Watson Institute for International and Public Affairs
Brazil Initiative

Paula Halperin - Dancing Days: Nationalism, Soap Operas, and Dreams of Modernization in Authoritarian Brazil. 1978-1979

Wednesday, April 10, 2019

12 p.m. – 1:30 p.m.

Joukowsky Forum, 111 Thayer Street

Paula Halperin examines the relations between the Brazilian military regime (1964 – 1985), the emergence of the television network Rede Globo in 1965, and its growing influence during the 1970s and 1980s. The regime invested heavily in infrastructure, allowing the new medium to expand nationally and to establish a cultural hegemony that lasted for over three decades. In her talk, she will closely analyze the popular soap opera Dancing Days (10 July 1978 and ended on 26 January 1979), mapping the consolidation of a new kind of aesthetics and teledramaturgy that channeled the aspirations and anxieties surrounding the project of conservative modernization promoted by the regime.
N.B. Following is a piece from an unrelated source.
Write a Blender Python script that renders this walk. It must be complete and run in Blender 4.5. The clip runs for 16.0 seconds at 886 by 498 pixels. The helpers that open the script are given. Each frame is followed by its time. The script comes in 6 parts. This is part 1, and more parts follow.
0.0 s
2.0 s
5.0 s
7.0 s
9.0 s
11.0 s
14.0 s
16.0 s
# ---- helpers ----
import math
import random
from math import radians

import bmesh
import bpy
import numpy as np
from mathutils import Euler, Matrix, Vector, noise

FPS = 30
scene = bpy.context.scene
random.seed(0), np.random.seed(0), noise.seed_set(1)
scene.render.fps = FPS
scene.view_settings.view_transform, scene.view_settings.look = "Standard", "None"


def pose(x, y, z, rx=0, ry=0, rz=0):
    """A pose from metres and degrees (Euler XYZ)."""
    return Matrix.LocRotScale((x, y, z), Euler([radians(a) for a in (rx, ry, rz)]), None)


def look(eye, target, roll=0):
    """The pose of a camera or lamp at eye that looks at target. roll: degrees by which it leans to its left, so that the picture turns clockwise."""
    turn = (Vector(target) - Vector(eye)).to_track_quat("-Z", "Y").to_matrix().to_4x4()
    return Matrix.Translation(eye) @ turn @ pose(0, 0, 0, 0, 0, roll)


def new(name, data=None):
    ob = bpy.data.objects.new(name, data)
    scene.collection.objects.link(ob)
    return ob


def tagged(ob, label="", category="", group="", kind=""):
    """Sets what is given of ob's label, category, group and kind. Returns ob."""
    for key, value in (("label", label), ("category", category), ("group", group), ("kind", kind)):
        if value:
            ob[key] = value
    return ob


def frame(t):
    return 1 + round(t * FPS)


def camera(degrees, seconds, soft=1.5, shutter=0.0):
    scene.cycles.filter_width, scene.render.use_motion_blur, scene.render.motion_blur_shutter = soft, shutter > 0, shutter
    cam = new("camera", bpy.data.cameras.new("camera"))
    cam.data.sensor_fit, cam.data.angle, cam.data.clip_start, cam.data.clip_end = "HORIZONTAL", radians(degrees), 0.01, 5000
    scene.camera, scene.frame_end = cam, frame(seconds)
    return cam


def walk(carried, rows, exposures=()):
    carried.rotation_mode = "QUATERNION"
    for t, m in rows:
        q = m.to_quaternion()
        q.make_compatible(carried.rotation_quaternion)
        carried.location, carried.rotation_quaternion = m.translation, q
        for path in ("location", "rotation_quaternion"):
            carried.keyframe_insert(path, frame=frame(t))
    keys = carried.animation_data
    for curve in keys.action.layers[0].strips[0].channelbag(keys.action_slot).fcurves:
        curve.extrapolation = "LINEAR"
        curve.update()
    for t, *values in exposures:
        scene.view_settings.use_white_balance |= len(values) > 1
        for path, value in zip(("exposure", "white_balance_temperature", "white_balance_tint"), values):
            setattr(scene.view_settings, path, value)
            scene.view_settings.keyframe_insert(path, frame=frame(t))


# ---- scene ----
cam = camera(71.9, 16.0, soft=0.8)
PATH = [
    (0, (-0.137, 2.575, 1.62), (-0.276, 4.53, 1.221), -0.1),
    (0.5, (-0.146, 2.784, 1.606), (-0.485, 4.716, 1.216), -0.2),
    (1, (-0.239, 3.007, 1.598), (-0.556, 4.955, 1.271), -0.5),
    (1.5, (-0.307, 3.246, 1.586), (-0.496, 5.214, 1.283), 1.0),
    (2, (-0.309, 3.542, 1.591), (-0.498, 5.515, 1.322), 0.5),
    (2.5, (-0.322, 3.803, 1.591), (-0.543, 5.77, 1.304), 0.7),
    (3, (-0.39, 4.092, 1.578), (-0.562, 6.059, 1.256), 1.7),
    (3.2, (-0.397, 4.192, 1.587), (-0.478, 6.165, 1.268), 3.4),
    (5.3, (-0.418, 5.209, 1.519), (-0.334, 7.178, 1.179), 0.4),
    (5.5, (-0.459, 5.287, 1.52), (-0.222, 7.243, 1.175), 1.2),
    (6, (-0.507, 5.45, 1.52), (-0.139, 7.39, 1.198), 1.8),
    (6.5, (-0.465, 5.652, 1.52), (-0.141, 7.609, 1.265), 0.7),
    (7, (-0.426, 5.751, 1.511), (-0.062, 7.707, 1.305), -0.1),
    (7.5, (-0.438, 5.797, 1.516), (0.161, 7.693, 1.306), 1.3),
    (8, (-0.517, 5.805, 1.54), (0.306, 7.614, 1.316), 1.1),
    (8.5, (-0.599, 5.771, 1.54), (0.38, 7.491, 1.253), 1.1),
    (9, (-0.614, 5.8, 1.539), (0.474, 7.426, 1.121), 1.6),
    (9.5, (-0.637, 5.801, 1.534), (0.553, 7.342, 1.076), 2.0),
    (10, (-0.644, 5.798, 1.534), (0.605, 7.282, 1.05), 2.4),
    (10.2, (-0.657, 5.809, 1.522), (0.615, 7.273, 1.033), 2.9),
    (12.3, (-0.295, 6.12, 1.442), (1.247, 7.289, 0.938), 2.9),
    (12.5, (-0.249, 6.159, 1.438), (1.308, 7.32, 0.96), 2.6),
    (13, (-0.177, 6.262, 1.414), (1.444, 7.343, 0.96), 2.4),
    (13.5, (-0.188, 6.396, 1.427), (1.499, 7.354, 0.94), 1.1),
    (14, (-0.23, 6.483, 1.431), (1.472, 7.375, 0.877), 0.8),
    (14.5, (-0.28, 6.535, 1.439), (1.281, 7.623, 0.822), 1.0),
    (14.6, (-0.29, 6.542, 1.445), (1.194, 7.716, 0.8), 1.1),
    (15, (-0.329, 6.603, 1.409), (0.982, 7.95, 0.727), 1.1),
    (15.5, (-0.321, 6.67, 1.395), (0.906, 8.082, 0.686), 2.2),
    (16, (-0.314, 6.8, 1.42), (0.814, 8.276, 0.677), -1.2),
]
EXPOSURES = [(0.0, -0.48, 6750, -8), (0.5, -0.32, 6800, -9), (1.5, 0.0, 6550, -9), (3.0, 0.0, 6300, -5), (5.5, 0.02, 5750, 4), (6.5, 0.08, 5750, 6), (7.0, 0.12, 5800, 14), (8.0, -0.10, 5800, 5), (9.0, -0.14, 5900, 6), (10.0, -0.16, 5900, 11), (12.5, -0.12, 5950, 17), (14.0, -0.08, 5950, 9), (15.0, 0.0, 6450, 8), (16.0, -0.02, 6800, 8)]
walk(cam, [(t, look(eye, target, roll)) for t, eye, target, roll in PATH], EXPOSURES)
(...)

Paula Halperin is Associate Professor of Cinema Studies and History at SUNY Purchase. Her research integrates media, history, and the public sphere in Brazil during the twentieth century. She has published a range of essays on cinema, television, race, gender, and the process of “being Brazilian.” Her articles have appeared in academic journals in the United States, Brazil, and Argentina. She is currently finishing her manuscript Nationalism and Historical Imagination. Popular Cinema in 1970s and 1980s Brazil and Argentina. She also writes film criticism for websites and blogs.